第17回 アニメーション部門 講評
予測不能な方向への新たな可能性
近年日本の若い作家たちの元気がよいのは見知ってはいたが、初めてメディア芸術祭の審査委員を務めてその実態を目の当たりにし、それら作品の質の高さもさることながら、その作品数が多いことに驚かされた。短編に限って言えば、新人賞をとった3作品はもちろんのこと、推薦作品にも、今回惜しくも選外となった作品の中にも若い作家たちの力強いエネルギーを感じ取ることができた。「若い=新しい」と単純に言ってしまっては正確ではない。『ようこそぼくです選』の作者などは、新しさに加えて異質性を感じる。アニメーションを作る人間の気質そのものが、明らかに従来とは変わってきていると言えるのかもしれない。映像も音楽も、その他表現に必要なものすべてを、一個人が発信する。制作方法のデジタル化が、作品全体を個人作業によって完結させることを可能にはしたけれど、ここまで自在に表現されてしまうとは驚きである。このようにマルチな能力による作品に出会ってみると、表現手段としてのアニメーションが持つ更なる可能性を見た思いがする。全般的に見て、日本の若い作家の作品は心の内面にうごめく曖昧な何かを見つめようとするものが多く見られた。舌足らずな感も無くはないが、かえってそれが個性的な作品となっている。対して海外から応募された作品には、明確な映像表現の意思と、その見せるワザを意識しているプロを自覚した作品傾向が見られる。ただし、日本の作品の中にも『ゴールデンタイム』や『WHILE THE CROW WEEPS ―カラスの涙―』などは安定感のある作り方で味わい深い作品となっていた。

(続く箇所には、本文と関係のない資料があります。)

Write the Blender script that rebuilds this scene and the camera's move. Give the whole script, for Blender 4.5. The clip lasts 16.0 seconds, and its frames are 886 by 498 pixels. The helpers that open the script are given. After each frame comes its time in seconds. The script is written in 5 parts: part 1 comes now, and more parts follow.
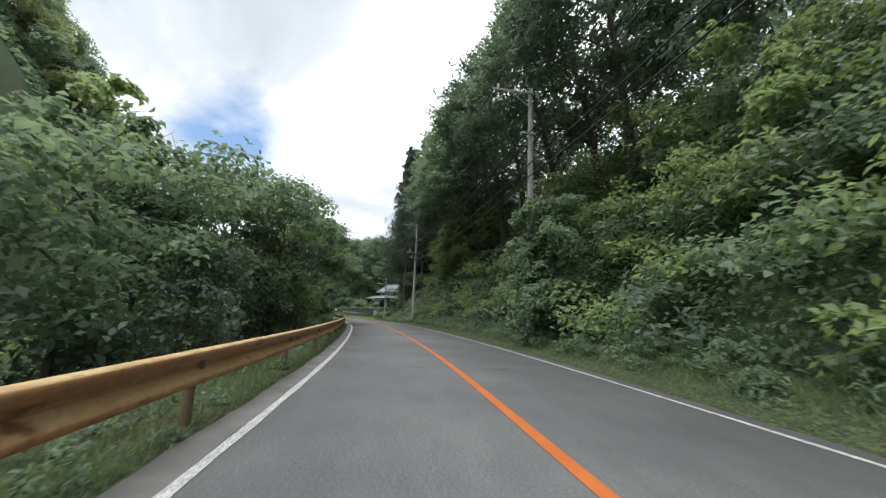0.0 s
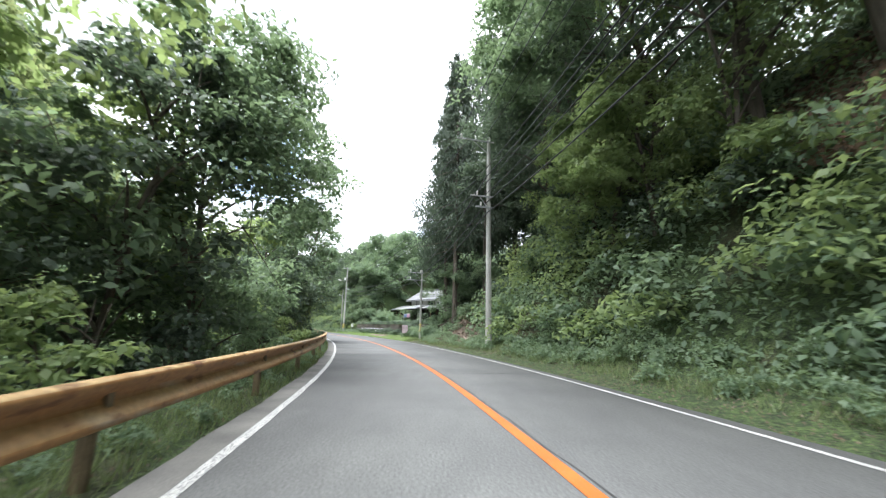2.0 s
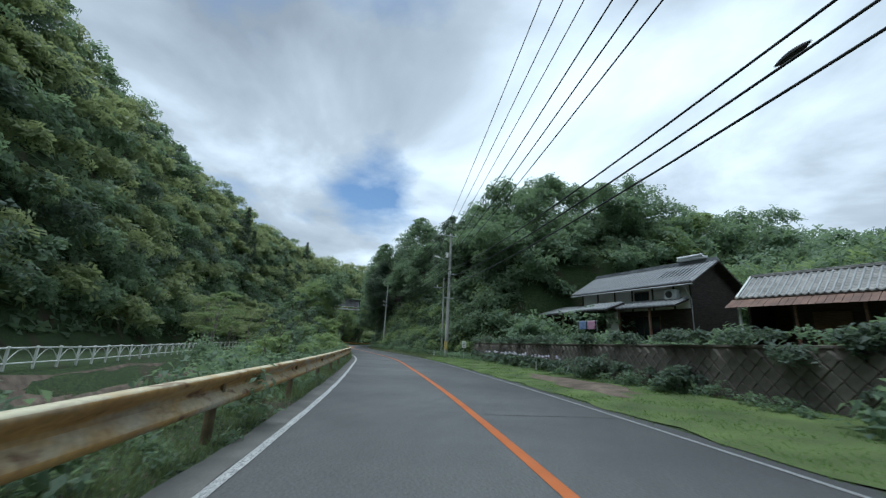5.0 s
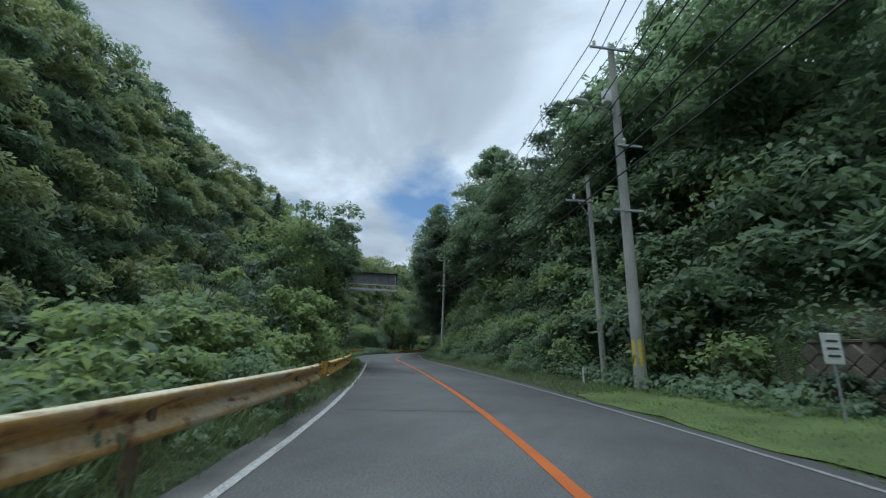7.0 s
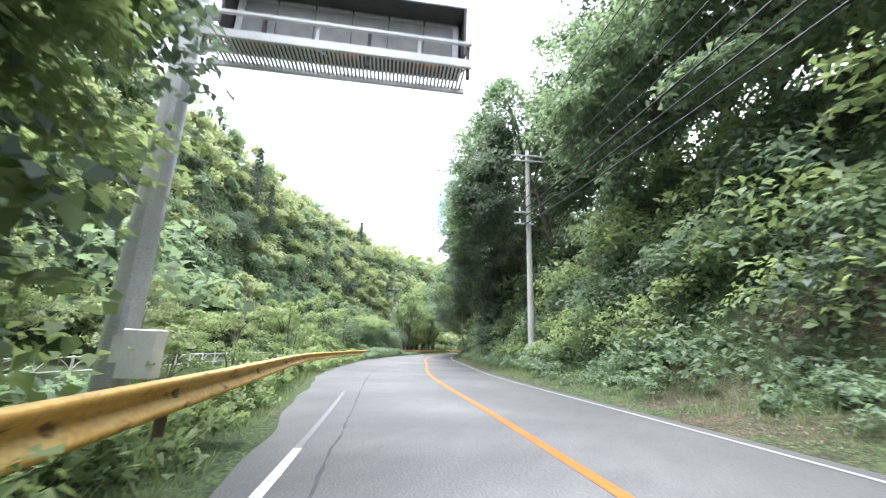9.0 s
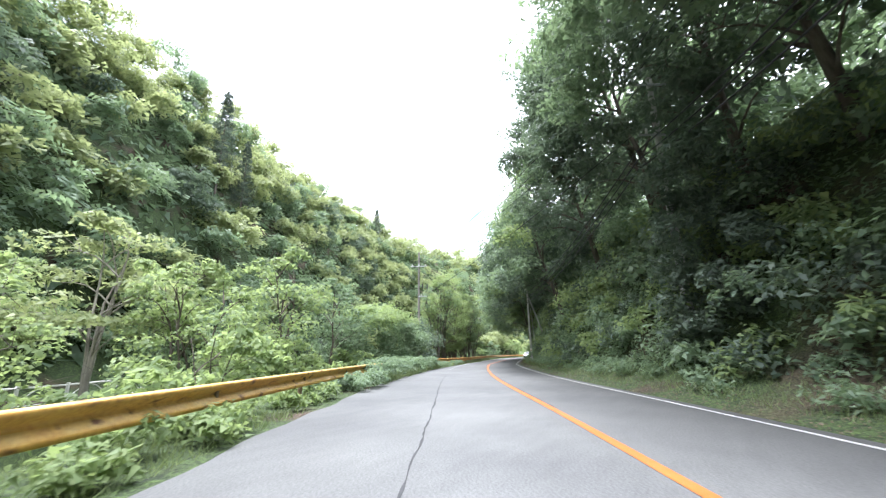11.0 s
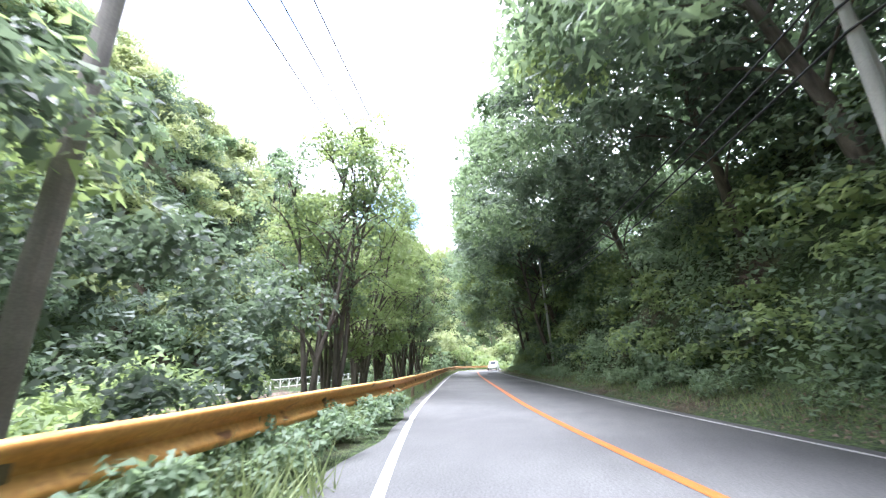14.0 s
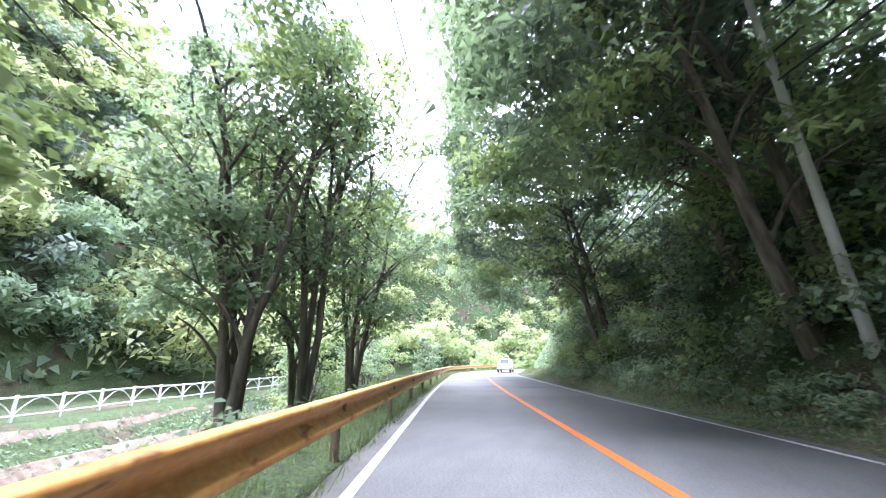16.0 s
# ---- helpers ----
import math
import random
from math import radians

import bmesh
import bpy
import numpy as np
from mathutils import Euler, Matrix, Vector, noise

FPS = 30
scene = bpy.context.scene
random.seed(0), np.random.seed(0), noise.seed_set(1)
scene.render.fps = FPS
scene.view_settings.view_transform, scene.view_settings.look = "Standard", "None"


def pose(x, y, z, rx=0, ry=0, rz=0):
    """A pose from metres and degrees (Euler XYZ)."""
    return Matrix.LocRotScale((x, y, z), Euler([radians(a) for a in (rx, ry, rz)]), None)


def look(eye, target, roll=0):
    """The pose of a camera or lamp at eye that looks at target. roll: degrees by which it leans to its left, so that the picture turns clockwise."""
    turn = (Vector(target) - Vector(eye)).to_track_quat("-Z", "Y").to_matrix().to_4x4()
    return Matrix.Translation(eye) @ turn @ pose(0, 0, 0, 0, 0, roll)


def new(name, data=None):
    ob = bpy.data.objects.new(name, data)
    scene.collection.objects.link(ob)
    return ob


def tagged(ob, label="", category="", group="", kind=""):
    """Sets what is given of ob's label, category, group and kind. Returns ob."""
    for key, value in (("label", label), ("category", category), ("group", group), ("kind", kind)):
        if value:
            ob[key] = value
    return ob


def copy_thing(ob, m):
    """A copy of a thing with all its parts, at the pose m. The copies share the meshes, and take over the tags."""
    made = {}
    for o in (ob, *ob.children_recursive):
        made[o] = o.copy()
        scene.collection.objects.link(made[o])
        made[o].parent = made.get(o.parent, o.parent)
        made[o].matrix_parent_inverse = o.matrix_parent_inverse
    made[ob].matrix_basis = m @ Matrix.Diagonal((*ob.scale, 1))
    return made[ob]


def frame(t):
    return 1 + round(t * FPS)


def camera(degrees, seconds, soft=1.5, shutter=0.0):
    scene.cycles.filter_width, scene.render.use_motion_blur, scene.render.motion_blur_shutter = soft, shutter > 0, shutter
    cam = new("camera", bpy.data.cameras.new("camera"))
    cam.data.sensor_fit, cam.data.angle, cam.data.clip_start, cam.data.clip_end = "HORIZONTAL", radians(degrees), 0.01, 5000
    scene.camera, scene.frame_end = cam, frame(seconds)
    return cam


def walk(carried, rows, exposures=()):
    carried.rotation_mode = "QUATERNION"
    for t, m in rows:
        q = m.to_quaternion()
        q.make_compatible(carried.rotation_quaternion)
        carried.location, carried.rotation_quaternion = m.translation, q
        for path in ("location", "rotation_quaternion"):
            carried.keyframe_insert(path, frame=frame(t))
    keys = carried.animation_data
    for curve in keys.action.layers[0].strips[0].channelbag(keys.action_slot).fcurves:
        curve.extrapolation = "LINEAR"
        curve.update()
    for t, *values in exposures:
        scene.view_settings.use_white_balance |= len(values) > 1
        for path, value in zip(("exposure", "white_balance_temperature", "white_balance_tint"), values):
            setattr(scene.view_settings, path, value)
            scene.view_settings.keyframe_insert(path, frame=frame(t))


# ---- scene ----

大賞の『はちみつ色のユン』は社会性のあるテーマを持った作品がほとんど見られない中で際立った存在であった。エンターテインメント性を優先する多くの日本のアニメーションを制しての大賞である。このような長編作品が生み出された意味と、作品の企画から制作、そして発表までを可能にするアニメーション文化のあり方について考えさせられた。